What This Does to Day 30

Prediction #087 (65%): the gold/oil ratio falls below 50x within 30 days of the announcement. Current ratio: approximately 55.7x.

The 90% missile degradation is an argument for the ratio falling. The war premium embedded in gold was partly priced as "Iran can rain missiles on Gulf infrastructure, US bases, Israel." That capacity is substantially gone. If the market updates correctly, gold's geopolitical premium should deflate after the announcement. Brent should stabilize rather than spike — the direct escalation risk is reduced.

But Hezbollah's activation is an argument against. The war is now multi-front. Rockets into Israel from Lebanon means the conflict has expanded geographically even as Iran's direct capability has contracted. Expanded geography keeps gold elevated — this is no longer a contained US-Iran bilateral campaign. It has become the broader regional conflagration that everyone was modeling as a tail risk in Week 1.

The net: degraded Iranian missile capacity pulls the ratio toward 50x (gold falls, Brent stable). Active multi-front proxy war pulls the ratio above 50x (gold stays, Brent uncertain). These are roughly offsetting at current estimates. The 65% probability on #087 is not revised — the two new facts balance each other.

What changes is the path. The ratio is more likely to fall through gold decline than through oil stability, and that decline depends on whether markets correctly update on Iran's reduced missile capacity or remain elevated on the expanded theater risk. Day 15 (a week after announcement, assuming it comes in the March 10-18 window) will tell you which dynamic is dominating.

The Founding Claim Problem

There is one implication of the multi-front activation that has no precedent in 1989.

Khamenei was named SL in June 1989 when Iran was in ceasefire with Iraq. He inherited a damaged but intact state. The war was over. He was consolidating, not inheriting an active conflict.

Mojtaba is named SL — whenever the announcement comes — into an active multi-front war. US and Israeli strikes are continuing. Hezbollah is firing. IRGC is striking tankers. Kharg is offline. Hormuz is closed.

The founding address therefore has a different task than Khamenei's 1989 declaration. It cannot claim victory. It cannot claim peace is near.

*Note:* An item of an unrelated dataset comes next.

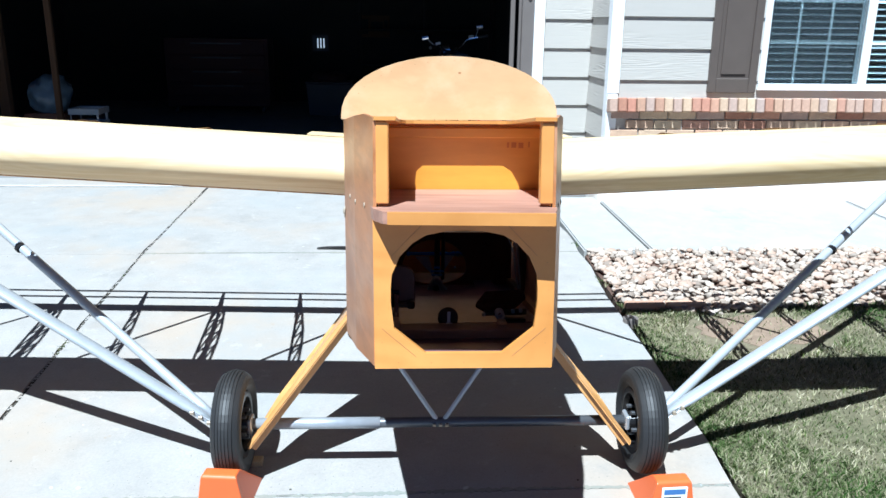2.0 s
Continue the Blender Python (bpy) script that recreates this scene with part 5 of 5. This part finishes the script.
for v in bm.verts:
    v.co = Vector((-0.94 + v.co.x * 1.2, 8.55 + v.co.y, 0.66 + v.co.z * 0.45 + 0.03 * noise.noise(v.co * 12)))
part("cloth", bm, "red_paint", tote, smooth=True)
bm = bmesh.new()
bmesh.ops.create_icosphere(bm, subdivisions=4, radius=0.2)
for v in bm.verts:
    n_ = noise.noise(v.co * 9) * 0.05 + noise.noise(v.co * 25) * 0.02
    v.co = Vector((-3.52, 6.0, 0.64)) + v.co * (1 + n_ * 5) * Vector((1.1, 0.8, 0.85)).length / 1.6
sack = part("plastic_bag", bm, "plastic_bag", None, smooth=True)
tagged(sack, "crumpled pale plastic bag on a crate", "plastic bag")
crate = thing("milk_crate", "pale plastic crate on the garage floor", "crate")
for z in (0.19, 0.32, 0.455):
    for dims in ((-3.34, -3.04, 5.90, 5.912), (-3.34, -3.04, 6.19, 6.202)):
        part("slat", box(*dims, z, z + 0.06, 0.003), "pale_plate", crate)
    for dims in ((-3.34, -3.328, 5.913, 6.189), (-3.052, -3.04, 5.913, 6.189)):
        part("slat", box(*dims, z, z + 0.06, 0.003), "pale_plate", crate)
for x in (-3.34, -3.06):
    for y in (5.913, 6.17):
        part("corner", box(x + 0.013 if x < -3.2 else x - 0.013, x + 0.02 if x < -3.2 else x + 0.007, y, y + 0.018, 0.1865, 0.515), "pale_plate", crate)
stand = part("storage_box", box(-3.75, -3.36, 5.85, 6.2, 0.1865, 0.475, 0.006), "dark_wood")
tagged(stand, "brown box under the plastic bag", "box")
# board and papers are darkened in colour to suit the dim garage
board_ = thing("notice_board", "dim pinned notice board on the garage back wall", "notice board")
part("panel", box(-0.60, -0.14, 10.075, 10.095, 1.15, 1.47, 0.003), "tool_handle", board_)
for x0_, x1_, z0_, z1_ in ((-0.56, -0.46, 1.2, 1.42), (-0.42, -0.24, 1.24, 1.38), (-0.22, -0.17, 1.3, 1.4)):
    part("paper", box(x0_, x1_, 10.070, 10.0745, z0_, z1_), "drywall", board_)
# added vent: bright bars on the back wall, made to glow
vent = thing("wall_vent", "small wall vent with self-glowing slits in place of daylight", "vent")
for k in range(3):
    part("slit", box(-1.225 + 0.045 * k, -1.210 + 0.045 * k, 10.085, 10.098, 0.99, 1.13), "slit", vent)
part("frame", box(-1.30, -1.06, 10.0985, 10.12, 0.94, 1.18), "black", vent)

# ---------- beside the house ----------
fence = thing("board_fence", "dark weathered dog-eared board fence", "fence")
x = 5.06
rr = random.Random(9)
while x < 6.9:
    h = 1.485 + rr.uniform(-0.012, 0.012)
    part("picket", prism([(x, 3.9, 0.05), (x + 0.088, 3.9, 0.05), (x + 0.088, 3.9, h - 0.03), (x + 0.062, 3.9, h), (x + 0.026, 3.9, h), (x, 3.9, h - 0.03)], (0, 0.018, 0)), "fence", fence)
    x += 0.093
for z in (0.5, 1.2):
    part("rail", box(5.05, 6.95, 3.921, 3.96, z, z + 0.08, 0.003), "fence", fence)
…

It cannot promise economic relief (Hormuz is closed, Kharg is gone). Prediction #090 (78%): the address leads with resistance framing, not economic relief. That prediction looks more likely now — the economic frame is simply unavailable. The only legitimate founding frame is: we fight, we endure, we have not broken.

The founding address will be a war speech. Not by choice — by the conditions of the inheritance.

What the Degraded Inheritance Means

The model from Essay #116 said: the announcement resets the crisis. It doesn't resolve it. The constraint box limits the new SL's actions for 30 days. Day 30 is the first honest price discovery.

The new data tightens this. The new SL inherits:

A ballistic missile force that is 90% gone. A proxy network that is already fighting on standing orders and cannot be paused for a founding ceremony. A diplomatic architecture (Russia intelligence, Oman back-channel) built during the gap period on IRGC authorization, not SL authorization. A Hormuz lever that is the primary remaining asset but requires a named principal with a mandate to trade it.

The constraint box is partially real and partially illusory. He cannot escalate directly because he cannot — the tools are gone. He cannot appear publicly because the targeting clock is live. He cannot negotiate because the founding mandate prohibits any perception of capitulation. But he also cannot stop the Axis from continuing the war he is inheriting rather than starting.

The announcement is still the event that matters. It names the person who owns the problem. What has changed since Essay #116: we know more precisely what shape that problem has. It is bigger than the succession question, smaller than the existential frame, and it has an active military component that will not pause for the founding process.

The inheritance was already complicated. Two facts on Day 12 made it more specific: one asset is largely gone, one proxy is actively firing. Both were in the model. Now they're in the news.